_Exercise prompt_
Of all the lines here, how many include the string "this"? Answer with the number only.

** START OF Material shown **

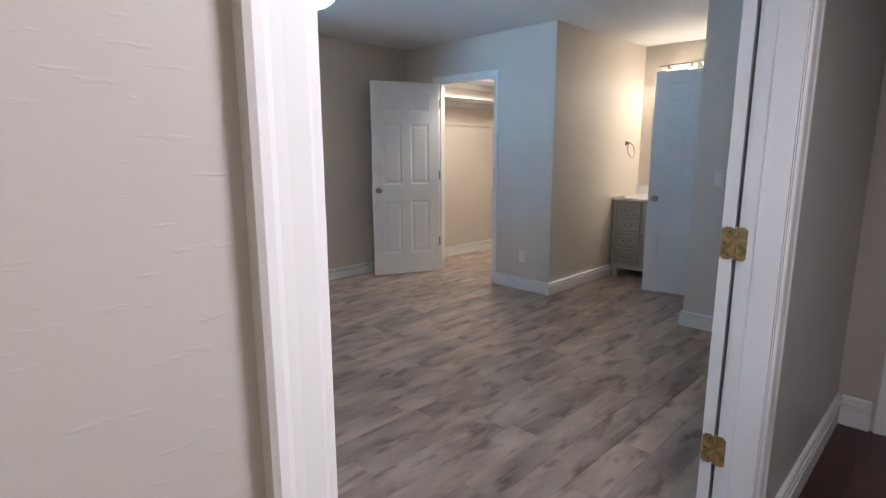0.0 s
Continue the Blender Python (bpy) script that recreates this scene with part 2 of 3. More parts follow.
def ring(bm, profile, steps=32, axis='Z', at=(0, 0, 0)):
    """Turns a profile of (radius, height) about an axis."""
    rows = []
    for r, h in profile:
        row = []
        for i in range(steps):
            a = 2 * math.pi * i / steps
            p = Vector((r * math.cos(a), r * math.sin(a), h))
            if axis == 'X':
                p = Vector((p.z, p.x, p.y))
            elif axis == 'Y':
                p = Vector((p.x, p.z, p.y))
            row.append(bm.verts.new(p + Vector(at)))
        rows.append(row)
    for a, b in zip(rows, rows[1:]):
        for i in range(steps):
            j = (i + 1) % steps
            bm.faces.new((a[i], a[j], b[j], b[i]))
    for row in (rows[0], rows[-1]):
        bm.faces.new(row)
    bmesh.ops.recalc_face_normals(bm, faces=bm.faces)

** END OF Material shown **
** START OF Material shown **

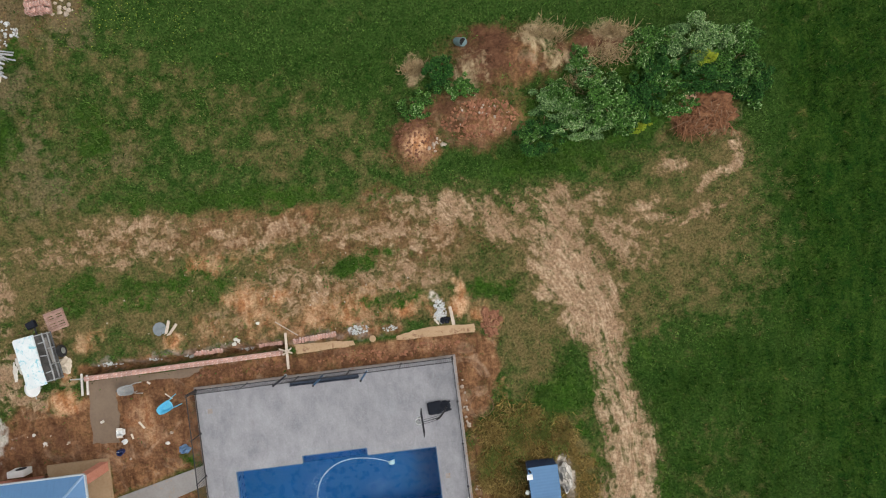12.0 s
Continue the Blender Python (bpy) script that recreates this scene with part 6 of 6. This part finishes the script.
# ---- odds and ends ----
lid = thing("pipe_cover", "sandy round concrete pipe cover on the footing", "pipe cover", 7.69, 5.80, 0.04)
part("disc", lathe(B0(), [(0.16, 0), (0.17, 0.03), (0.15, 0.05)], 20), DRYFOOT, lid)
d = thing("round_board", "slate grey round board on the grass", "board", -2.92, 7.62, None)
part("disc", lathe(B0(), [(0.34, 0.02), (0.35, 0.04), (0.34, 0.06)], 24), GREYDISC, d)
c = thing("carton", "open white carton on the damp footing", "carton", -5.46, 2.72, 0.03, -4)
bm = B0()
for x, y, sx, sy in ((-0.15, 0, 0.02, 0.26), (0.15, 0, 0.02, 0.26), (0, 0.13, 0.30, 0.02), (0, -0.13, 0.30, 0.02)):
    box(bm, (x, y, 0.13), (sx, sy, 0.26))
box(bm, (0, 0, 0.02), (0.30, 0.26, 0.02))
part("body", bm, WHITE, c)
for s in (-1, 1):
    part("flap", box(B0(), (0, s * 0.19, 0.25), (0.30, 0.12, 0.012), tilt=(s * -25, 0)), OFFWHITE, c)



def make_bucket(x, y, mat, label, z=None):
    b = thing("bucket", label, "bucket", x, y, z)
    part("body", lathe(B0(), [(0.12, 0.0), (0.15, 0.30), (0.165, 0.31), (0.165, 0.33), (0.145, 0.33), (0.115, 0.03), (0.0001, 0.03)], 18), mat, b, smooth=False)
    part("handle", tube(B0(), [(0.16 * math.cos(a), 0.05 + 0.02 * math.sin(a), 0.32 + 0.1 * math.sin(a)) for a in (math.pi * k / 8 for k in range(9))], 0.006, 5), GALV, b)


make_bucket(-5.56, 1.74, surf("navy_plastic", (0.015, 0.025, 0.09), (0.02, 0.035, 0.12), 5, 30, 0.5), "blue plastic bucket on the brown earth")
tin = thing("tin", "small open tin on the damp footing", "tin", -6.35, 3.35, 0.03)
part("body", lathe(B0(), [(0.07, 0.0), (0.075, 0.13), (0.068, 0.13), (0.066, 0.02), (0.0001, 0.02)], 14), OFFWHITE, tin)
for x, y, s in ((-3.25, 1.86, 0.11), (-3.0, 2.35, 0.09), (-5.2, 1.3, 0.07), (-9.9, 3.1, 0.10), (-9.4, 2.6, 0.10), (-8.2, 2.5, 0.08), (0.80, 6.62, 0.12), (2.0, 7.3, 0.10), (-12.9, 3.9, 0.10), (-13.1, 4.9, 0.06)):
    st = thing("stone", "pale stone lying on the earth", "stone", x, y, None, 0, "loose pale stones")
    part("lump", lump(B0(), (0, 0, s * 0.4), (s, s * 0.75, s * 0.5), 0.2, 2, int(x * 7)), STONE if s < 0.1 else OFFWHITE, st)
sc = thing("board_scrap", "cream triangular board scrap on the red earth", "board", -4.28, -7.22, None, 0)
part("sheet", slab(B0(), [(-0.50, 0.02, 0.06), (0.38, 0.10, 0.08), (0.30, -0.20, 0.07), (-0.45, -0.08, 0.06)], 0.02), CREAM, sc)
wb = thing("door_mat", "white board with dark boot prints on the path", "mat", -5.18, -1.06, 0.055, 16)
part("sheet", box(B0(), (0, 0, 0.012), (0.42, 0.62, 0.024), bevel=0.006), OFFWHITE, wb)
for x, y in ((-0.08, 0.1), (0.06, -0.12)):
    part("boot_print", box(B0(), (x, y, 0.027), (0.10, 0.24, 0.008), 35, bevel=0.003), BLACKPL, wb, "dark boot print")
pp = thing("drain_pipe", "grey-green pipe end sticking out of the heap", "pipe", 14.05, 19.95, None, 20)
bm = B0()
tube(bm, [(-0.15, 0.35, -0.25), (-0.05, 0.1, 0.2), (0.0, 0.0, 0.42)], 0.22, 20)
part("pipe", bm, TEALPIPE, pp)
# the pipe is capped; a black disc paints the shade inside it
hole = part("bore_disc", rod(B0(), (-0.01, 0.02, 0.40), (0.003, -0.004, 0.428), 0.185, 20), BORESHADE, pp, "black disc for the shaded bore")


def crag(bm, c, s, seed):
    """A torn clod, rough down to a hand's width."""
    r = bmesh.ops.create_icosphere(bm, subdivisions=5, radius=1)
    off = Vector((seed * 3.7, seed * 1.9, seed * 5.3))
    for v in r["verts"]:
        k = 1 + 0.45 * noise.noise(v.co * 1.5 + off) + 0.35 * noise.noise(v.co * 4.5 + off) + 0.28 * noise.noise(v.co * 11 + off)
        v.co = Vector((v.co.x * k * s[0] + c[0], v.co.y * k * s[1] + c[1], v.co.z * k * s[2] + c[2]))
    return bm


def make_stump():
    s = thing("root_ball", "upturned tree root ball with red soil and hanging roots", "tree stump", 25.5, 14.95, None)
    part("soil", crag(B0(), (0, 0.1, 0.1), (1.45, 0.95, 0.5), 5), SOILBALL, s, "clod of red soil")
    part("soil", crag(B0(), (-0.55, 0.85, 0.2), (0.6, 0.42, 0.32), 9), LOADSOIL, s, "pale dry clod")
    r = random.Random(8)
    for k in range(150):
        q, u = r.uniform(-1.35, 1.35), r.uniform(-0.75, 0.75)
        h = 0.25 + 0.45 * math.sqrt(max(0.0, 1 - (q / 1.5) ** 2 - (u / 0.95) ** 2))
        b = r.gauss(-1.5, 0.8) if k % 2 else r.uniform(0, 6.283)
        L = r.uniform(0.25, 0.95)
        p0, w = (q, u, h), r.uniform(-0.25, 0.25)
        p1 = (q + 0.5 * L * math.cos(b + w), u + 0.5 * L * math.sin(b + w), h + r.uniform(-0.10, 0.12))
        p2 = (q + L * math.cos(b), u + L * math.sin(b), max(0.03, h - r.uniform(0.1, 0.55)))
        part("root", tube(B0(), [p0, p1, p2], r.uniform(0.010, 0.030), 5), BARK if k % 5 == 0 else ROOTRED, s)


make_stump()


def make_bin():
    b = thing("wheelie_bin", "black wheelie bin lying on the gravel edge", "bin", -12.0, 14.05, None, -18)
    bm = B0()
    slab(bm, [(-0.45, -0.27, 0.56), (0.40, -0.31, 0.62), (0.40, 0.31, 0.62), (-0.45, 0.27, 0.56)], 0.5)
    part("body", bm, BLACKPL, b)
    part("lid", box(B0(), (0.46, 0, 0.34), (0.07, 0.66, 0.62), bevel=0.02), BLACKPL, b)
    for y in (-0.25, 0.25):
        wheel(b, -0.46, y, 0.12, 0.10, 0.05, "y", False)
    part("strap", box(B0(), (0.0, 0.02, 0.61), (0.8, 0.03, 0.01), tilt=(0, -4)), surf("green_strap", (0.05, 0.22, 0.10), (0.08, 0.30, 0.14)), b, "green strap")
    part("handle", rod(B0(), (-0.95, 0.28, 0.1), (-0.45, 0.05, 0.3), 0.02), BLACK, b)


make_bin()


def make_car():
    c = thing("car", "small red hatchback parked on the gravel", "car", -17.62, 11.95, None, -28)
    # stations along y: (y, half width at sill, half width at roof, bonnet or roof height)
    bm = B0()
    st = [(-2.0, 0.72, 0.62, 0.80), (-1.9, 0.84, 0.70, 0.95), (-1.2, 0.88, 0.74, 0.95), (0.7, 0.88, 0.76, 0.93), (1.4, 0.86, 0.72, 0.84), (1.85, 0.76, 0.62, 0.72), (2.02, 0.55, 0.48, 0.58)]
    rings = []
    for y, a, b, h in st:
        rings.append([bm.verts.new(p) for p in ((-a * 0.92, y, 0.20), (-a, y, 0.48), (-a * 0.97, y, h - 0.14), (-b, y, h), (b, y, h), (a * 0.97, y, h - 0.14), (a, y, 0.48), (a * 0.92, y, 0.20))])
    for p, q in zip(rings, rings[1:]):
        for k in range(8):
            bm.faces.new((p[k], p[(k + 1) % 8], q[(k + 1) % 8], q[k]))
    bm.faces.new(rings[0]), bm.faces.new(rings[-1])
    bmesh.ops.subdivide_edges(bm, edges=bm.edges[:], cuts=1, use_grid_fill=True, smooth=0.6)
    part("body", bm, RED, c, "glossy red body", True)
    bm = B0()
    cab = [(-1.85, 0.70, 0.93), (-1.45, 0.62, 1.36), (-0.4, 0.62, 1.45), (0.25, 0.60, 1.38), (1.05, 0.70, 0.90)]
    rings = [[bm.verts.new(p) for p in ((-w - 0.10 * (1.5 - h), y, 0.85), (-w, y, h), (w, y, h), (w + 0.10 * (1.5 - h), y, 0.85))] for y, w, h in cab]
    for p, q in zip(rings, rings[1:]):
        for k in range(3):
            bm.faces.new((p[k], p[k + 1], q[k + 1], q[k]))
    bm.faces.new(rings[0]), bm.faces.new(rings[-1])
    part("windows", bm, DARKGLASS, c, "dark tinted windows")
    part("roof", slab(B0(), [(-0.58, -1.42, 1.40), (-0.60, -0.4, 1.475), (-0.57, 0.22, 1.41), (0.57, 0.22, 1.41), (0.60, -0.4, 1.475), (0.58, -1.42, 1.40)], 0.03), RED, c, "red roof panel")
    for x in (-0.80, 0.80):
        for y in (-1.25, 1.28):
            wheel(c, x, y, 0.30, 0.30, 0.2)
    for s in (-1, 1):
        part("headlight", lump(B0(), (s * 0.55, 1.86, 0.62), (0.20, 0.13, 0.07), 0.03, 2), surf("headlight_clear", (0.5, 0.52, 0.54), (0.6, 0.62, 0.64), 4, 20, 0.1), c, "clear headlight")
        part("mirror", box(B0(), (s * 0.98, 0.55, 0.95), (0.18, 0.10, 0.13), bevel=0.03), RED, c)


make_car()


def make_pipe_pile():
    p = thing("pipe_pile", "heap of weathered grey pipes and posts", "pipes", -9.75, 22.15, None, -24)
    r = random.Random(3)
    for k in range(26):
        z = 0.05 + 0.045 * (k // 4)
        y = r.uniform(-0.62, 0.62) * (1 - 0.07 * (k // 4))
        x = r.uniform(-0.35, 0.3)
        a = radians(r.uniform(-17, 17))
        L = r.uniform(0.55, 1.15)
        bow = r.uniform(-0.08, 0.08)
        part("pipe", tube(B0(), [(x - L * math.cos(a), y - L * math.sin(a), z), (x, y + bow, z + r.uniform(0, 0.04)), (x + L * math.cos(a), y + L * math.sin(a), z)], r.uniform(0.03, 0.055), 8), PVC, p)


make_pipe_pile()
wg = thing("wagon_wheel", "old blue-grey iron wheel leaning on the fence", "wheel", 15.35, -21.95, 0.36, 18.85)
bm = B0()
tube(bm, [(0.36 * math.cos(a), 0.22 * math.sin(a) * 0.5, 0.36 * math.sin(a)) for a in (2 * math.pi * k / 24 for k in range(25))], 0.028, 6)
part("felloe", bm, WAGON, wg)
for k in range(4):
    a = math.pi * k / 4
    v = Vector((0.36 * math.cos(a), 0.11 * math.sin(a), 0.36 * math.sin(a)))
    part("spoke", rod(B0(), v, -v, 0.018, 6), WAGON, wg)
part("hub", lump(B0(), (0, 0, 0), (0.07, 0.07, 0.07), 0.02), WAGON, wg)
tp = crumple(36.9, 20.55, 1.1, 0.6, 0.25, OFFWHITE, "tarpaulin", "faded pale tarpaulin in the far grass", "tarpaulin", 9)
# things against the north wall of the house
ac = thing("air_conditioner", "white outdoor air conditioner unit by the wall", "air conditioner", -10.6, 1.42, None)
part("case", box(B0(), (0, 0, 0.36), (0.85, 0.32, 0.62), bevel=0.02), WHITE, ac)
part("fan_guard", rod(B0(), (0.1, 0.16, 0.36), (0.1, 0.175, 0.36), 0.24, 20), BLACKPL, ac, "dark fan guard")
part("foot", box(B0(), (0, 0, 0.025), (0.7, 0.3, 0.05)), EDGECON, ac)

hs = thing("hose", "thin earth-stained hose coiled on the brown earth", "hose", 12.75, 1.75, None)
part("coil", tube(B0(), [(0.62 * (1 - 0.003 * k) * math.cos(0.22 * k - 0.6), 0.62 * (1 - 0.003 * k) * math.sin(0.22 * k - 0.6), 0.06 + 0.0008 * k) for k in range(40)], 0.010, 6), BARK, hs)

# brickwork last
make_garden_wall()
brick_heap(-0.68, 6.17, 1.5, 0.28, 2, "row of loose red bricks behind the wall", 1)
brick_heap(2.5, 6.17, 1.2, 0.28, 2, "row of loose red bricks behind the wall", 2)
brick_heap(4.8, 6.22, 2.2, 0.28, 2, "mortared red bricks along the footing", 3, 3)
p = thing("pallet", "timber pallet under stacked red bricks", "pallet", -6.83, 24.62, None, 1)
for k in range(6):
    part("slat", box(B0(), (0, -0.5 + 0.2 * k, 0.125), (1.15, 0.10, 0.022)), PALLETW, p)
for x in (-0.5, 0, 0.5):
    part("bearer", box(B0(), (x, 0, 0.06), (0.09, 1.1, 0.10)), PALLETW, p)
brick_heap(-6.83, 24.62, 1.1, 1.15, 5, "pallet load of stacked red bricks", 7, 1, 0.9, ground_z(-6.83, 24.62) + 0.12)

** END OF Material shown **

_Full output_
2